§ Goal
Extract only the first line of the listing and every line after it up to and including the one with "METAL, bell, smooth=True)". Omit the pictures.

§ Scene script records
_____
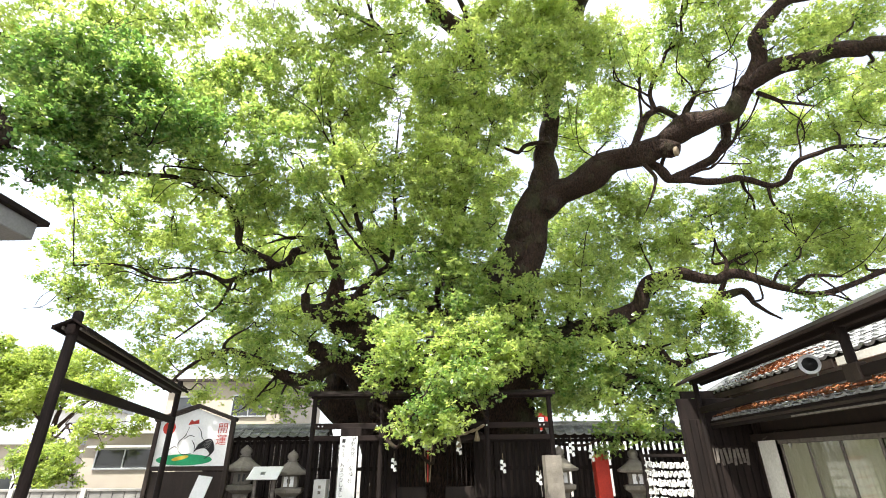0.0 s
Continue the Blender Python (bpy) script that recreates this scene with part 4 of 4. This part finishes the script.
for at in ((1.41, 12.50, 1.69), (2.26, 12.50, 1.43), (3.12, 12.50, 2.05), (3.65, 12.70, 1.93), (-1.24, 12.50, 1.75), (0.35, 12.40, 2.11)):
    streamer(at, 0.14)
bell = tagged(empty("bell_rope", (-0.44, 13.30, 2.04)), "faded red and white bell pull hanging in the gate", "rope")
for k, mat in enumerate((ROPE, RED, ROPE)):
    part("ribbon", box((0.03, 0.012, 0.85), (0.07 * k - 0.07, 0.01 * k, -0.42), 0.003, (0, 3 * k - 3, 0)), mat, bell)
part("bell", lathe([(0.02, 0.12), (0.1, 0.08), (0.13, 0.0), (0.1, -0.08), (0.03, -0.1)], 14), METAL, bell, smooth=True)


# ---- stone lanterns and markers ----
def stone_lantern(at, height, sides, label, paper, turn=0):
    k = height / 2.05
    thing = tagged(empty("stone_lantern", at, turn), label, "lantern", "stone lanterns before the fence")
    st = math.pi / sides
    part("base", lathe([(0.40 * k, 0), (0.40 * k, 0.16 * k), (0.30 * k, 0.24 * k)], sides, start=st), STONE, thing)
    part("shaft", lathe([(0.19 * k, 0.22 * k), (0.155 * k, 0.6 * k), (0.155 * k, 0.8 * k), (0.185 * k, 1.0 * k)], 16), STONE, thing, smooth=True)
    part("platform", lathe([(0.2 * k, 0.98 * k), (0.36 * k, 1.07 * k), (0.38 * k, 1.16 * k), (0.3 * k, 1.18 * k)], sides, start=st), STONE, thing)
    fire = part("firebox", lathe([(0.2 * k, 1.17 * k), (0.225 * k, 1.2 * k), (0.225 * k, 1.44 * k), (0.2 * k, 1.48 * k)], sides, start=st), STONE, thing)
    if paper:
        part("paper_panel", box((0.25 * k, 0.012, 0.23 * k), (0, -0.225 * k * math.cos(st) - 0.01, 1.325 * k), 0.002), PAPER, fire, "white paper in the window")
        for j in range(2):
            part("written_bar", box((0.016, 0.004, 0.1 * k), (0.03 - 0.06 * j, -0.225 * k * math.cos(st) - 0.018, 1.33 * k)), BLACK, fire)
    else:
        # no hollow is cut; a black block gives the firebox its inner shade
        part("opening", box((0.15 * k, 0.02, 0.16 * k), (0, -0.225 * k * math.cos(st) - 0.004, 1.33 * k), 0.004), BLACK, fire, "black block painted as the shaded opening")
    part("roof", lathe([(0.30 * k, 1.46 * k), (0.47 * k, 1.49 * k), (0.485 * k, 1.54 * k), (0.37 * k, 1.60 * k), (0.22 * k, 1.70 * k), (0.12 * k, 1.79 * k)], sides, start=st), STONE, thing)
    part("finial", lathe([(0.09 * k, 1.78 * k), (0.15 * k, 1.81 * k), (0.1 * k, 1.84 * k), (0.145 * k, 1.9 * k), (0.13 * k, 1.97 * k), (0.05 * k, 2.03 * k), (0.012 * k, 2.07 * k)], 14), STONE, thing, smooth=True)
    return thing


stone_lantern((-5.02, 12.9, 0), 2.08, 6, "weathered grey stone lantern with a tall finial", False, 12)
stone_lantern((-3.78, 12.75, 0), 1.95, 6, "squat grey stone lantern with paper in its window", True, 4)
stone_lantern((2.88, 12.9, 0), 2.0, 6, "sunlit grey stone lantern with a paper panel", True, -6)
stone_lantern((4.75, 12.95, 0), 1.93, 6, "dark grey stone lantern beside the paper rack", True, -10)


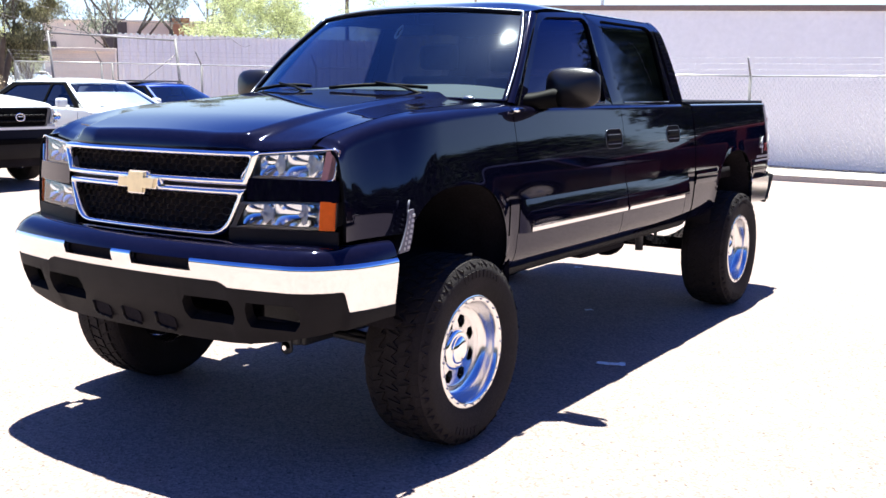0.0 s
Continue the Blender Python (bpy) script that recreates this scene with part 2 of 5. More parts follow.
_____
§ Solution for this exercise
0.0 s
Continue the Blender Python (bpy) script that recreates this scene with part 4 of 4. This part finishes the script.
for at in ((1.41, 12.50, 1.69), (2.26, 12.50, 1.43), (3.12, 12.50, 2.05), (3.65, 12.70, 1.93), (-1.24, 12.50, 1.75), (0.35, 12.40, 2.11)):
    streamer(at, 0.14)
bell = tagged(empty("bell_rope", (-0.44, 13.30, 2.04)), "faded red and white bell pull hanging in the gate", "rope")
for k, mat in enumerate((ROPE, RED, ROPE)):
    part("ribbon", box((0.03, 0.012, 0.85), (0.07 * k - 0.07, 0.01 * k, -0.42), 0.003, (0, 3 * k - 3, 0)), mat, bell)
part("bell", lathe([(0.02, 0.12), (0.1, 0.08), (0.13, 0.0), (0.1, -0.08), (0.03, -0.1)], 14), METAL, bell, smooth=True)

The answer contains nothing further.